• GIVEN EXERCISE: Each line below must be set down exactly; omit any image you find.

-----

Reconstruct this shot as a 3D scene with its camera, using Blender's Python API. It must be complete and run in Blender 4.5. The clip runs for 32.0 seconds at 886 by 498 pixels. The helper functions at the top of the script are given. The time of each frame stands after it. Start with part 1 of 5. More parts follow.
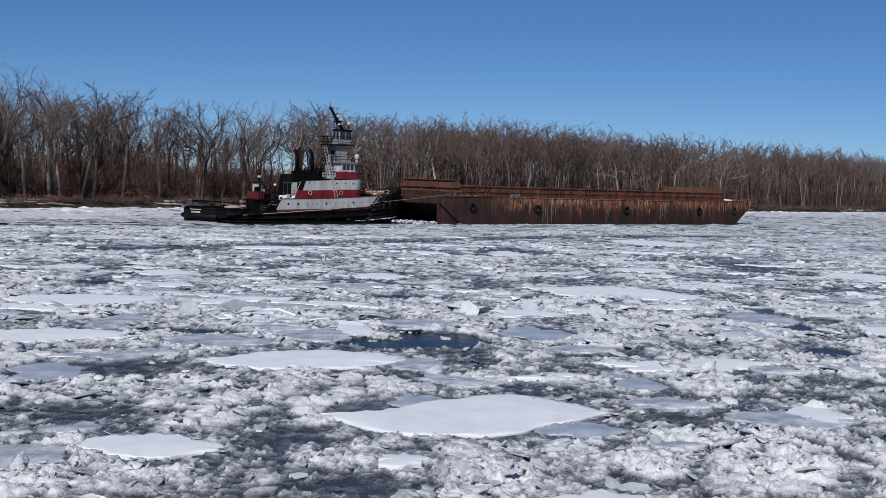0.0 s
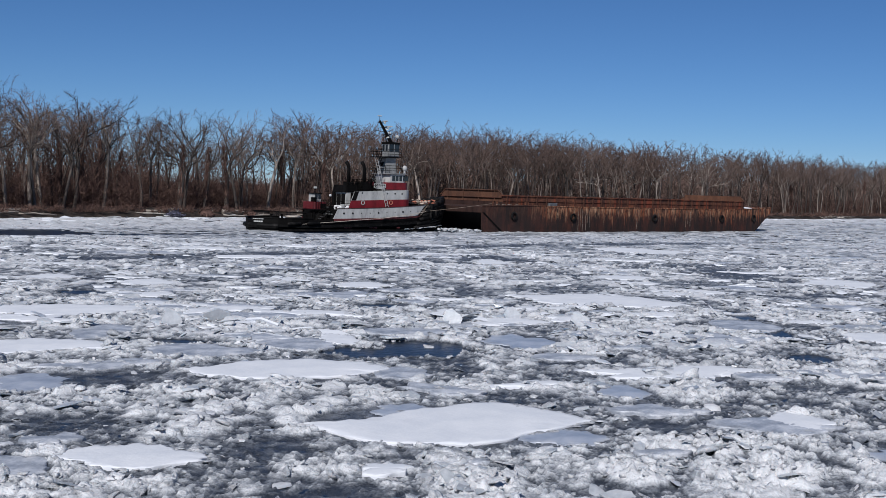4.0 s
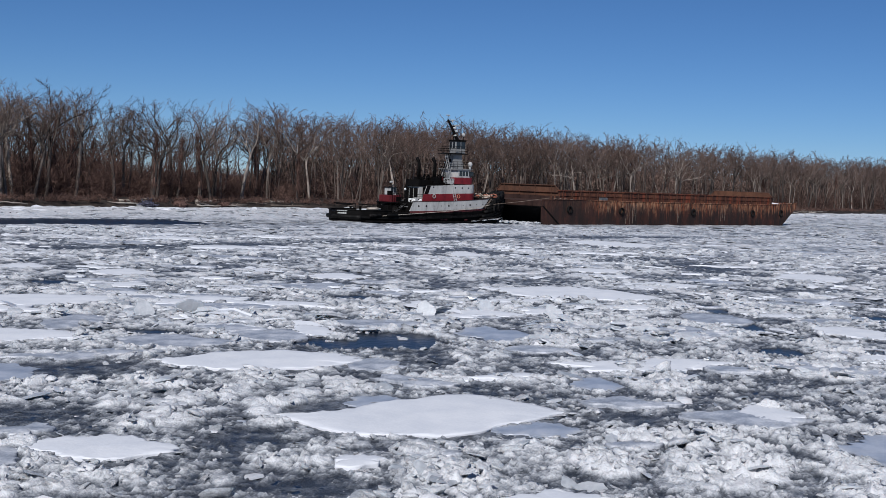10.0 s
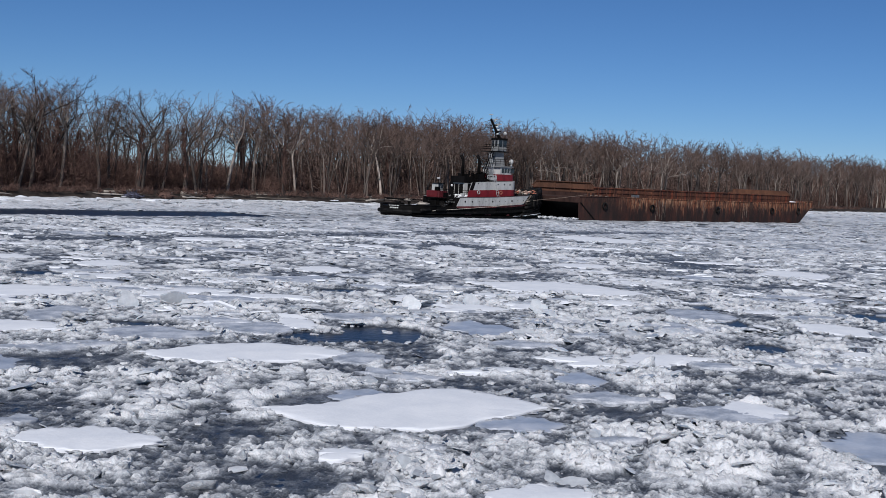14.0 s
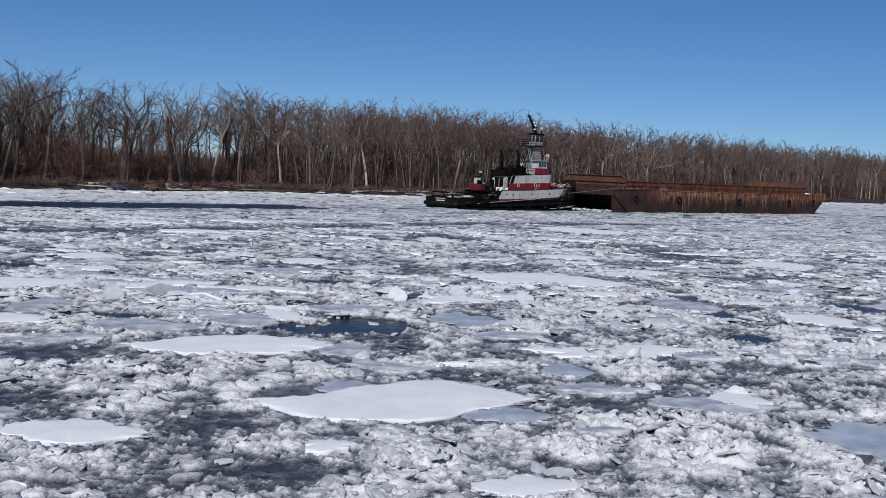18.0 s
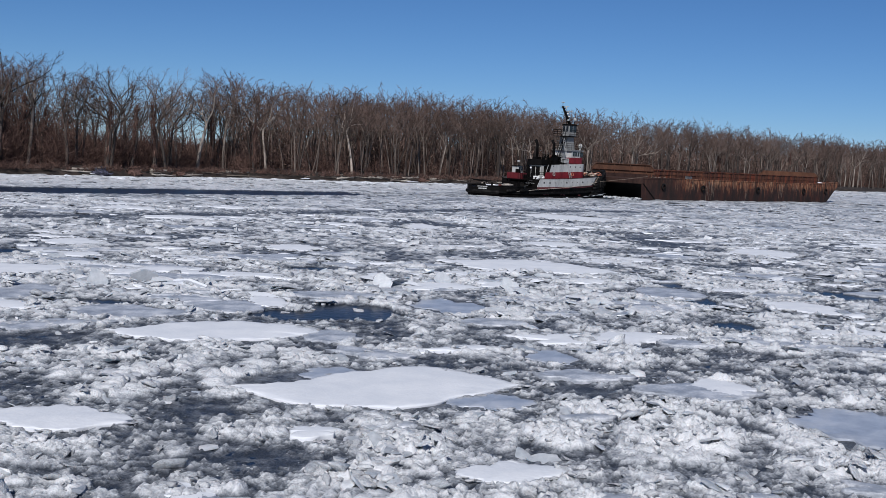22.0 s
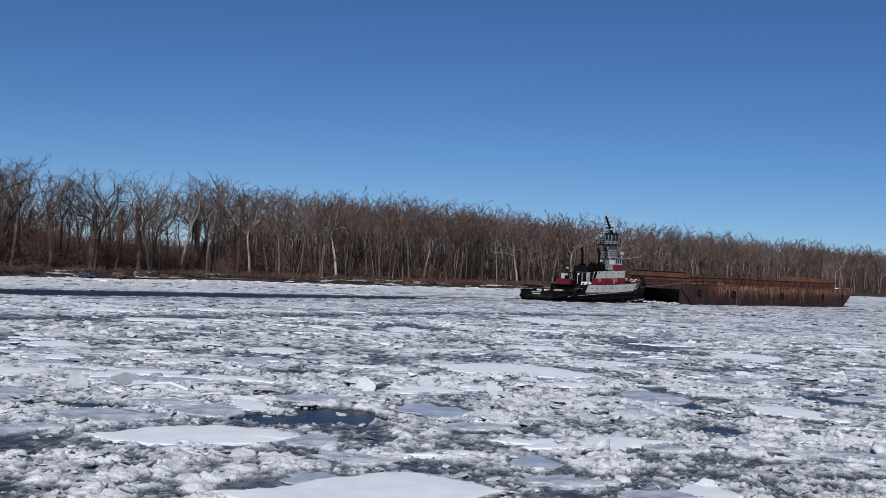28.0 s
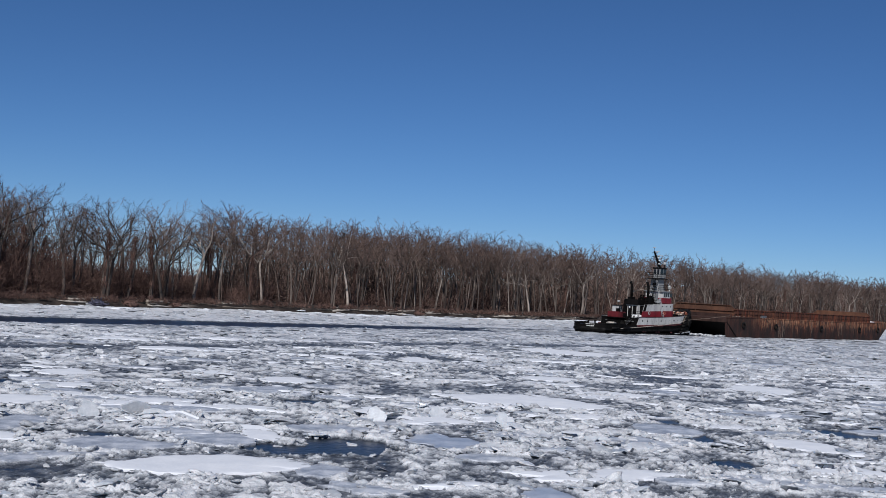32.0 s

-----

• SOLUTION BELOW:
Reconstruct this shot as a 3D scene with its camera, using Blender's Python API. It must be complete and run in Blender 4.5. The clip runs for 32.0 seconds at 886 by 498 pixels. The helper functions at the top of the script are given. The time of each frame stands after it. Start with part 1 of 5. More parts follow.
0.0 s
4.0 s
10.0 s
14.0 s
18.0 s
22.0 s
28.0 s
32.0 s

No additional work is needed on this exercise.